WHAT TO PRODUCE:
Select all lines with the string "Python" in them, and copy those lines.
== DATA TO USE ==
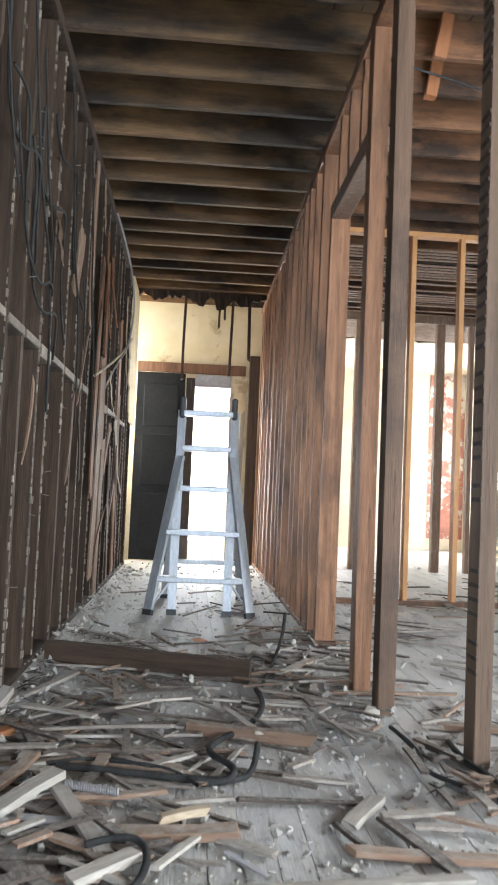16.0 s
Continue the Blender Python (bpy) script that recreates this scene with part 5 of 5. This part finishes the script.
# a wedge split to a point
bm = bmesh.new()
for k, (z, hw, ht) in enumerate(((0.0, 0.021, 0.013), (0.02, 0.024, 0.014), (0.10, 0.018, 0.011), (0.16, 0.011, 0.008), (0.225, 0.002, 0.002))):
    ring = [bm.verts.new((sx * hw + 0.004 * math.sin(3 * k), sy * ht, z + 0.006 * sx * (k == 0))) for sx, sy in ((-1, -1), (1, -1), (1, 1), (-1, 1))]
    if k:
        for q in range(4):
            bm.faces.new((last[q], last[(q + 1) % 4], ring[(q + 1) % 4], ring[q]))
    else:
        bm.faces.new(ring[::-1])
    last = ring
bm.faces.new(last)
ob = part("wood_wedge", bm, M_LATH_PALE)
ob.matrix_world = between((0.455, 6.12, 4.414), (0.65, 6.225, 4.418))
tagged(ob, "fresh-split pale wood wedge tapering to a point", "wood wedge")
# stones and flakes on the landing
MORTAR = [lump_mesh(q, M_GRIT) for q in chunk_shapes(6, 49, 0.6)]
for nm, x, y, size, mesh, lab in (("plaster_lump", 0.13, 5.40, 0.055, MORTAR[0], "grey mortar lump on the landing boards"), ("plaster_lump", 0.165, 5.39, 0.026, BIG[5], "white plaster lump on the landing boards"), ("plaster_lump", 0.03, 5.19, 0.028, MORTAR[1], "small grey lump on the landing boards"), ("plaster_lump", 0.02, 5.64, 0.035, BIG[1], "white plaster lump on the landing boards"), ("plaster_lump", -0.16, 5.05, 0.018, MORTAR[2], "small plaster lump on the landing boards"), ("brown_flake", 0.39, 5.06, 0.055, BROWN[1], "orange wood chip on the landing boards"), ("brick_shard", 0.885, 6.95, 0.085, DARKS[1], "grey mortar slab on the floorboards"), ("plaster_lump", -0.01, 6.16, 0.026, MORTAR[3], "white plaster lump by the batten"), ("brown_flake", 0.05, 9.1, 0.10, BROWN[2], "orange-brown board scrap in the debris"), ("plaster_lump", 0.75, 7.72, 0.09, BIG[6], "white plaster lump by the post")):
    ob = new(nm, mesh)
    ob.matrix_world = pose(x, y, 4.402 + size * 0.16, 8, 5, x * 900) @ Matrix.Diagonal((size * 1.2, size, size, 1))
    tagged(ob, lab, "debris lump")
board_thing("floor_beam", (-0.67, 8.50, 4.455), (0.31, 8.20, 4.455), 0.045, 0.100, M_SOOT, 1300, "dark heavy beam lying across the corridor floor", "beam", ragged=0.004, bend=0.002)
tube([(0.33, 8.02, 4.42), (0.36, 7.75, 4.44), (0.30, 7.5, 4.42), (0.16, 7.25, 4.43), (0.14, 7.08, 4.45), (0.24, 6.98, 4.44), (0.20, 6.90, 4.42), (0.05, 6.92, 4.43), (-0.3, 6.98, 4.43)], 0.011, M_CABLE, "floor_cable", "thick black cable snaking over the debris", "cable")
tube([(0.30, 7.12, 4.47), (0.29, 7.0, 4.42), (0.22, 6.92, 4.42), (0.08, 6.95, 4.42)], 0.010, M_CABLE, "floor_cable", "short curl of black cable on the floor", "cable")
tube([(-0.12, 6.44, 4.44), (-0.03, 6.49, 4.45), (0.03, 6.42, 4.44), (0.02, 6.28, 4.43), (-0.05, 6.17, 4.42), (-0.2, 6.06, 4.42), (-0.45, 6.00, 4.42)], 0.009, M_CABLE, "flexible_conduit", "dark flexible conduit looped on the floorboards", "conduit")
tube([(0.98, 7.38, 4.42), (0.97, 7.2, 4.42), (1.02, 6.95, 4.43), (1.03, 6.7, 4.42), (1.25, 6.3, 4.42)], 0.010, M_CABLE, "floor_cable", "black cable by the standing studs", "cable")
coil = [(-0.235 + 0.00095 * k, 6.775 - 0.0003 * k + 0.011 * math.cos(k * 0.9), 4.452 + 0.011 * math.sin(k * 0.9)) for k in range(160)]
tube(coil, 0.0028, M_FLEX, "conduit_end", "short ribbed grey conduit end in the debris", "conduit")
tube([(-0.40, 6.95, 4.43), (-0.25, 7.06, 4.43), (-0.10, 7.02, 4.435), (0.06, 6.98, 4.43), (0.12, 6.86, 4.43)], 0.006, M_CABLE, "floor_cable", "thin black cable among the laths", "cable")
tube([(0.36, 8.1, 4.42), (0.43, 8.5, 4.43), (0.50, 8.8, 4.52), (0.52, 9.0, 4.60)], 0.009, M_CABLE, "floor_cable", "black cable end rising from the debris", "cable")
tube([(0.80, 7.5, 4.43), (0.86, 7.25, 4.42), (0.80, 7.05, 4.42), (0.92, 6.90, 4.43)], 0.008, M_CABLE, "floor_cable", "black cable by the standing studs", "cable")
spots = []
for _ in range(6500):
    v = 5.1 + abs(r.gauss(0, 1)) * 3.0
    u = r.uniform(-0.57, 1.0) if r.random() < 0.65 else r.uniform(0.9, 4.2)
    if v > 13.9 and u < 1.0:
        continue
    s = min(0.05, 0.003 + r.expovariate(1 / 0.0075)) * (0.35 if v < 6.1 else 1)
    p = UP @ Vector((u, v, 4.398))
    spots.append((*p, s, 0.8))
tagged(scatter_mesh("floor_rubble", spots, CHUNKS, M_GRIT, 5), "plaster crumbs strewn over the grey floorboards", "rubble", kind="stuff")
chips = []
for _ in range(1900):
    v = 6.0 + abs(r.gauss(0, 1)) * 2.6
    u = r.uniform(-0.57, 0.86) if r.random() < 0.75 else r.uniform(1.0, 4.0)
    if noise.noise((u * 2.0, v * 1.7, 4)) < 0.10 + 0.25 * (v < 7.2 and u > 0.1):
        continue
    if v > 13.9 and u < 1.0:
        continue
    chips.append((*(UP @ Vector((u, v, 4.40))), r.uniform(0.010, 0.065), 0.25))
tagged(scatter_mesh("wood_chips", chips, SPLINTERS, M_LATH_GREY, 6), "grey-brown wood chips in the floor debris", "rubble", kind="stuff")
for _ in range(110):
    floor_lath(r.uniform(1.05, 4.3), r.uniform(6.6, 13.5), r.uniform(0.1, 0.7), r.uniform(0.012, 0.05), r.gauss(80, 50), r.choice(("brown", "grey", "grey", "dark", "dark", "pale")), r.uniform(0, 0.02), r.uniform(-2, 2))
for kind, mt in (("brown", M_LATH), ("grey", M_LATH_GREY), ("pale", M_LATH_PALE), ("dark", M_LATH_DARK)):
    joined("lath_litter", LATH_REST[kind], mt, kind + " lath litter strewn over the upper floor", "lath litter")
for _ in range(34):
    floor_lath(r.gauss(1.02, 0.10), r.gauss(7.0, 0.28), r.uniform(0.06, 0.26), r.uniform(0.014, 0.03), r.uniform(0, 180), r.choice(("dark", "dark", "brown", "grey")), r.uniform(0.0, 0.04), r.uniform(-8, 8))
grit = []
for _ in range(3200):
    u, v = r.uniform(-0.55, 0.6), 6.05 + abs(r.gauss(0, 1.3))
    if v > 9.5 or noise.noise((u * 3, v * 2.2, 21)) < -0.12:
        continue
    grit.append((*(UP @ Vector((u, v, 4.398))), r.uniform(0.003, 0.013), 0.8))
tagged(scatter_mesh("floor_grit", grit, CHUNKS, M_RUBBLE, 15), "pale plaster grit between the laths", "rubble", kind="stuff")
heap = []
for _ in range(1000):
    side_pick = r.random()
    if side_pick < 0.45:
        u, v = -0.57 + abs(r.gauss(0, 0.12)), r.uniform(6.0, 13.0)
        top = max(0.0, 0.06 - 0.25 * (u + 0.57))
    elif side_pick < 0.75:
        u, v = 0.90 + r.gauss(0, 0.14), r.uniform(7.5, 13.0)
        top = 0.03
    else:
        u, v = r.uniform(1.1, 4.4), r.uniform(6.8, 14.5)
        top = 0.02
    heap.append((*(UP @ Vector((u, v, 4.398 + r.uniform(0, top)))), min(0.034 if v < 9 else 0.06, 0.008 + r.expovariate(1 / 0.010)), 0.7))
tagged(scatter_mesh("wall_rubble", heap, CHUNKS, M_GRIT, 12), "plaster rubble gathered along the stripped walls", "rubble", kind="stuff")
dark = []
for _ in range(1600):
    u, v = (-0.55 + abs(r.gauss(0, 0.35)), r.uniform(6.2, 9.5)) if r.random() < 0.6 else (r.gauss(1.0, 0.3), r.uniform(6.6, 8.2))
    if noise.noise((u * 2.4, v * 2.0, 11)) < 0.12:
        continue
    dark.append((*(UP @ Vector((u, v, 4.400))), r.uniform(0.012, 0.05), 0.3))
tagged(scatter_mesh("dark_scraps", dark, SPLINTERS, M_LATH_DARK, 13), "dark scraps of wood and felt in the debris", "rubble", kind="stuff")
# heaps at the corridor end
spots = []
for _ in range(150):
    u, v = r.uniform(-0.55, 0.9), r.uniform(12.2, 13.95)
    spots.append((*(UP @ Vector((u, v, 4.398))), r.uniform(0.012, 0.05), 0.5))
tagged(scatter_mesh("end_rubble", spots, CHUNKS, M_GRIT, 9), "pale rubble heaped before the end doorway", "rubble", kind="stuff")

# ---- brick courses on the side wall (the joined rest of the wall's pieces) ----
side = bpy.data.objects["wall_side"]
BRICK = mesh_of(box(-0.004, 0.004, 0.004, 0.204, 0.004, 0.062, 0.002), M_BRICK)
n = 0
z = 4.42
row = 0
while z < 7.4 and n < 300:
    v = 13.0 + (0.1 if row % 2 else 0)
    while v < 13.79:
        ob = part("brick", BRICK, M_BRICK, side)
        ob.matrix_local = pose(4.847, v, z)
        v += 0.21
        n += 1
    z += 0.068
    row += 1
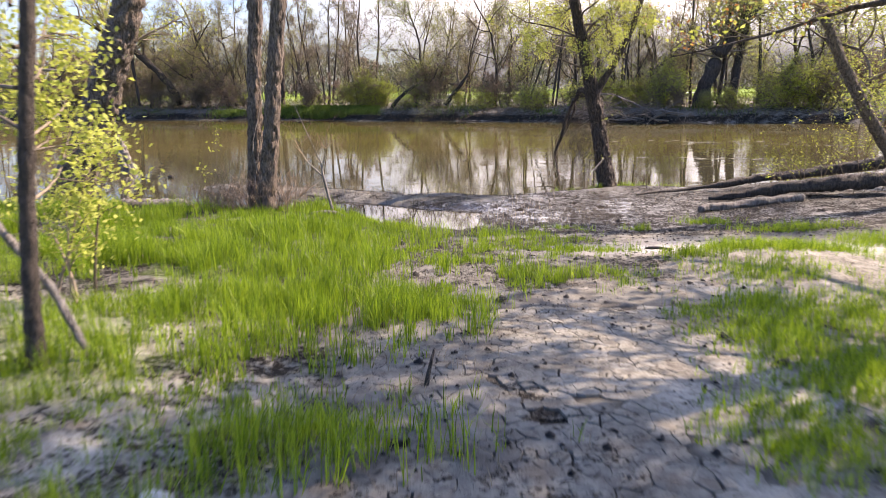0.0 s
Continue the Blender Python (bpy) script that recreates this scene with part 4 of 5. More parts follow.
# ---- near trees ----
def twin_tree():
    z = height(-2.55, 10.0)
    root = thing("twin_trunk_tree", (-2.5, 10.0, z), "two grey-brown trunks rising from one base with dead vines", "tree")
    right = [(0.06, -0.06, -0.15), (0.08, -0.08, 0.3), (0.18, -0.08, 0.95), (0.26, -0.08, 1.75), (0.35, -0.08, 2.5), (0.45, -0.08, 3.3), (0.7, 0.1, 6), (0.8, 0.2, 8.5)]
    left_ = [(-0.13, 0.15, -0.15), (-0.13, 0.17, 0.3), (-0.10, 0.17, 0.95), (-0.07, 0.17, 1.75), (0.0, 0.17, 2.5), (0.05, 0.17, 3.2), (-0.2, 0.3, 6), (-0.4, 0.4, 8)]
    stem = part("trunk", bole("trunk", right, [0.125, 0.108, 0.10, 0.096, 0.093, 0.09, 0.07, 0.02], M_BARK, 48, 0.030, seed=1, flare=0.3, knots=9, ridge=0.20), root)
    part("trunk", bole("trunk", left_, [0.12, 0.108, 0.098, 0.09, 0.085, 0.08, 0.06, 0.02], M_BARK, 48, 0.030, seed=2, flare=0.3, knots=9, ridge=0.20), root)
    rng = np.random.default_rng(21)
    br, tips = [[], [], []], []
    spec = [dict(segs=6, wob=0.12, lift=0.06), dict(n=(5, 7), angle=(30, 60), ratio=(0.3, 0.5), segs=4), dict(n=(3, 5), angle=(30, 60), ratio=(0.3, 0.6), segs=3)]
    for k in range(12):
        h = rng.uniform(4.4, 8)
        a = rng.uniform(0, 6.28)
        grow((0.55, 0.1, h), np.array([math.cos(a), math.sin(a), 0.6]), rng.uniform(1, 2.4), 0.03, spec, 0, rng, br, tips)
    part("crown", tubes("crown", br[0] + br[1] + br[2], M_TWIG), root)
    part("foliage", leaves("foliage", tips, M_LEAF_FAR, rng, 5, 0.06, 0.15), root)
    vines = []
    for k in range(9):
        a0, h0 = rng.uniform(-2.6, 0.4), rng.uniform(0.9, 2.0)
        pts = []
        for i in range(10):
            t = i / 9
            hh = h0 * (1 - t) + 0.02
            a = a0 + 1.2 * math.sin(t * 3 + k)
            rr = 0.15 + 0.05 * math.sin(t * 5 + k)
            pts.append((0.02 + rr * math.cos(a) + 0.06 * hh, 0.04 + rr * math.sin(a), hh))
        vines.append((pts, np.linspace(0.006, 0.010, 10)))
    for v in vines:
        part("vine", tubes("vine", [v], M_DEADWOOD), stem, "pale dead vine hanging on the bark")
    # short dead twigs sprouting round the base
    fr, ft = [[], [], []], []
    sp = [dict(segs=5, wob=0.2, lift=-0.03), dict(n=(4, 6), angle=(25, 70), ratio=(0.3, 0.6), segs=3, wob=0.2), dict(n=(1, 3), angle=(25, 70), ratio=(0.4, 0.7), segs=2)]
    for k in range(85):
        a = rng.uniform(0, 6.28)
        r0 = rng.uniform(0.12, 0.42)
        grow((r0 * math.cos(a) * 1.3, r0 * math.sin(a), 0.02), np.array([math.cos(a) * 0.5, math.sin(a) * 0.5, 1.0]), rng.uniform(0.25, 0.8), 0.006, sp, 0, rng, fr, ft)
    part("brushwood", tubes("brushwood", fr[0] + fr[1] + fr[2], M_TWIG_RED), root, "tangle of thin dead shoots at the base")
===
COMPLETED TASK:
Continue the Blender Python (bpy) script that recreates this scene with part 5 of 5. This part finishes the script.
Continue the Blender Python (bpy) script that recreates this scene with part 4 of 5. More parts follow.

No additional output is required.